The Queen sitting alone in St George’s Chapel ahead of the funeral for Prince Philip.

The Queen sitting alone in St George’s Chapel ahead of the funeral for Prince Philip.Credit:AP

One of the parties was held for James Slack, a former lobby journalist who was working as Boris Johnson’s spokesman but departing for his new role as deputy editor at the Murdoch-owned tabloid The Sun.

Slack issued an apology through News UK.

“I wish to apologise unreservedly for the anger and hurt caused,” Slack said in a statement.


“This event should not have happened at the time that it did. I am deeply sorry, and take full responsibility.”

Boris Johnson did not attend the parties and left for his country residence Chequers the night before.

But the damaging relevations about the further parties held at a time of mourning will only add to the pressure on him amid more calls from MPs for him to vacate the leadership.

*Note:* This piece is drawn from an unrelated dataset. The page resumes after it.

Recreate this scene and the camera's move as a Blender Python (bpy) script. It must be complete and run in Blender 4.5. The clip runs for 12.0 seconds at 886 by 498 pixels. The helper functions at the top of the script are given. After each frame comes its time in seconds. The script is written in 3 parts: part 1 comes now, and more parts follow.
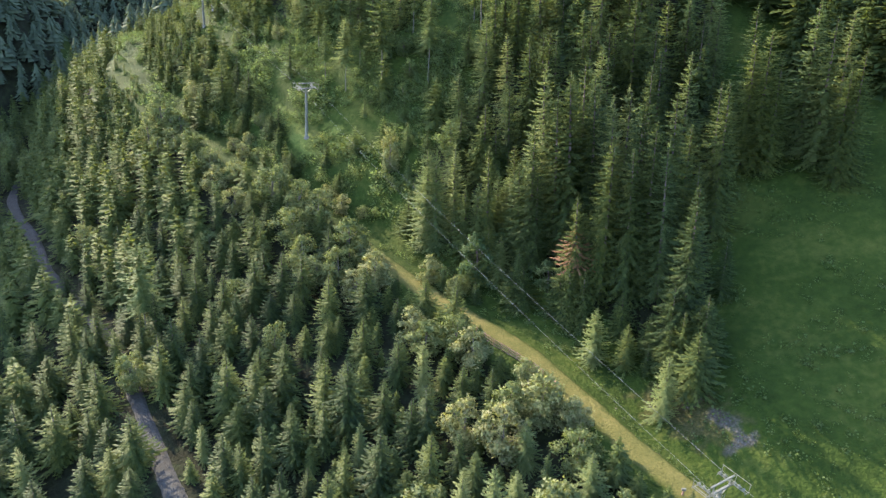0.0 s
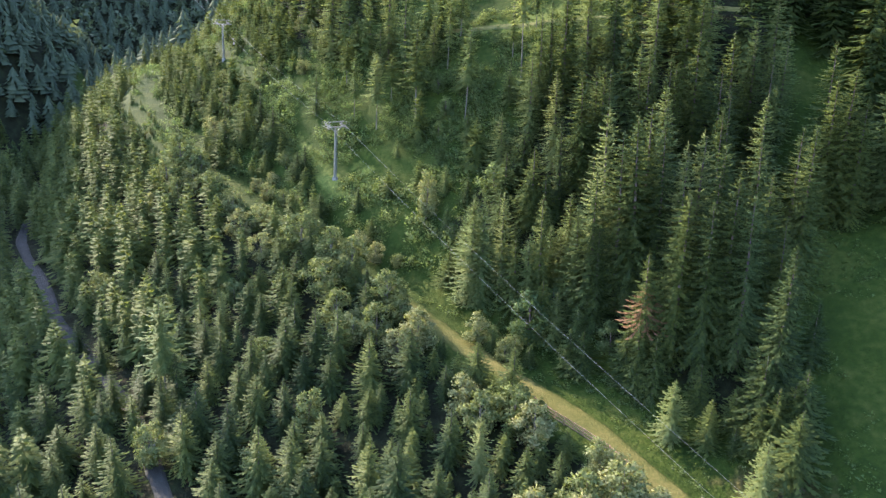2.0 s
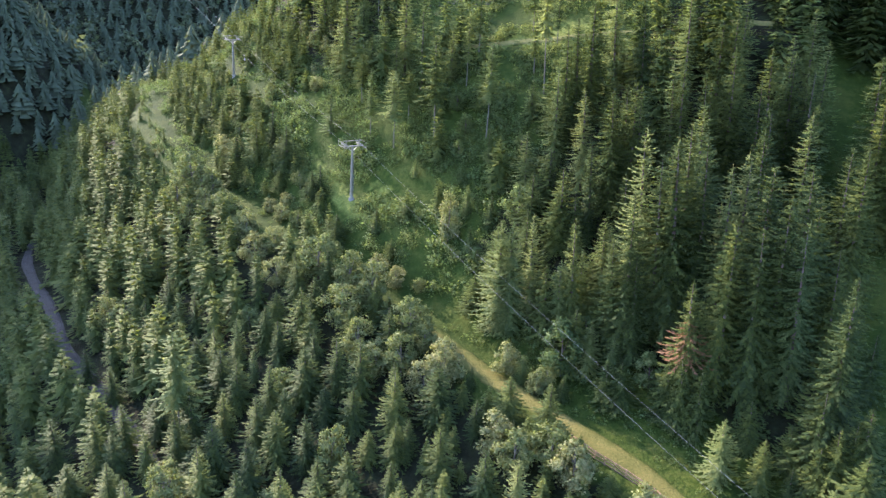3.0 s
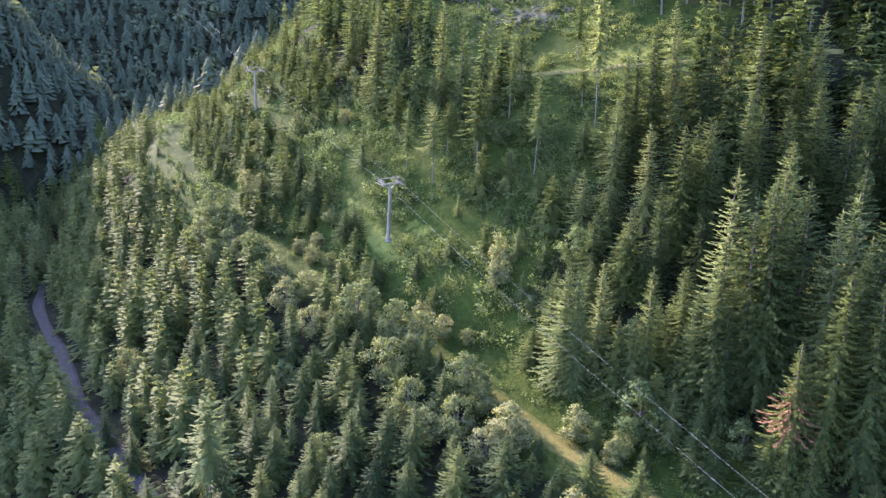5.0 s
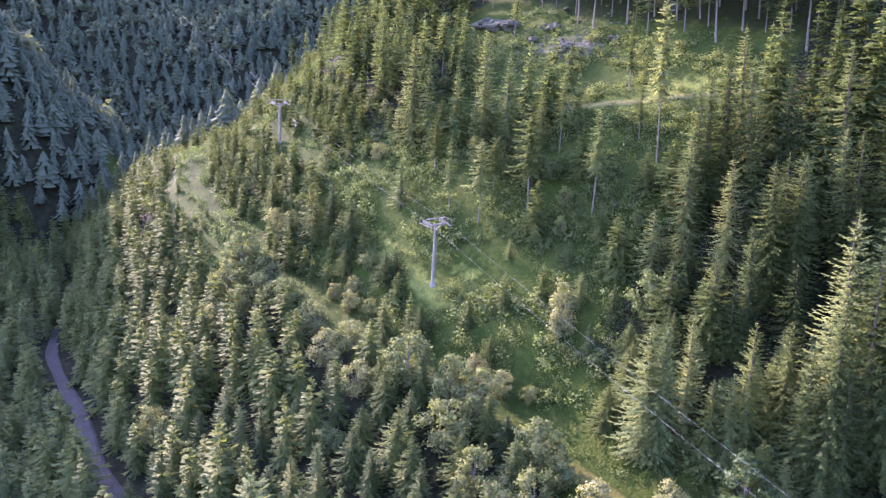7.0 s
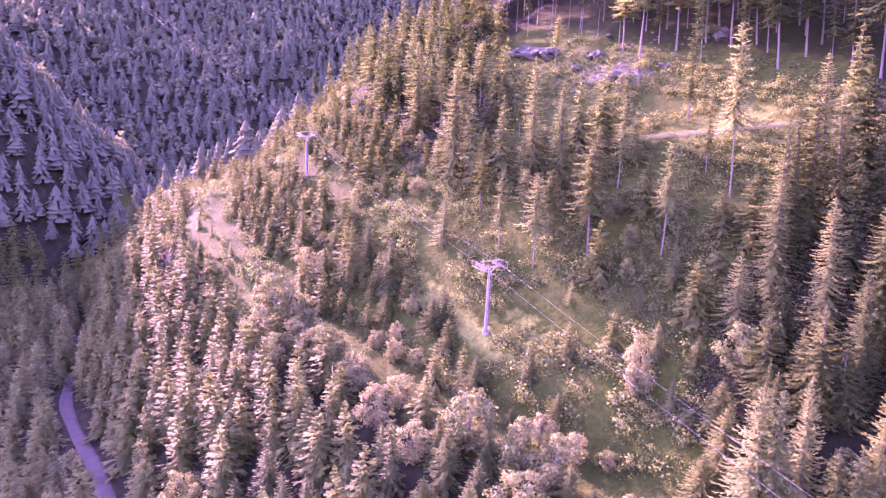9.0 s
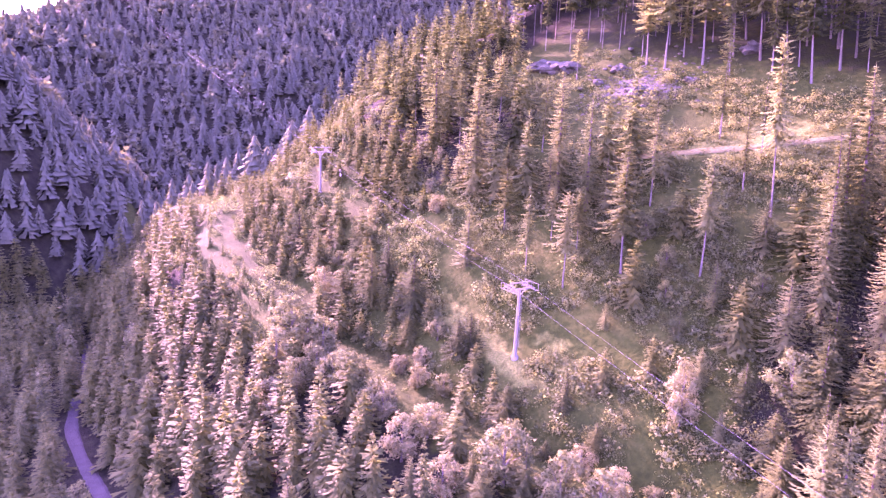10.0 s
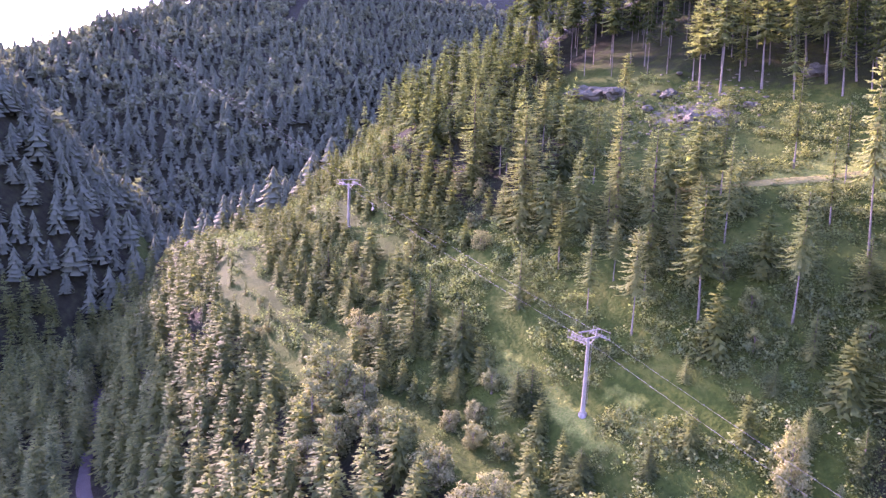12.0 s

MPs are furious with the prime minister who originally denied there were parties held at Downing Street during lockdowns only to confirm this week that he attended one in his official garden but thought it was a “work event.”

A fifth MP, Brexiteer Andrew Bridgen, has called on Johnson to resign, with Chancellor of the Exchequer Rishi Sunak and Foreign Secretary Liz Truss considered the two big rivals positioning themselves for a takeover of the top job.

Opposition Leader Keir Starmer said the prime minister had “degraded” the office.

“An apology isn’t the only thing the Prime Minister should be offering the palace today,” he said.

“Boris Johnson should resign.”

Johnson is awaiting the result of an internal inquiry by civil servant Sue Gray who is investigating the parties and whether they breached lockdown rules.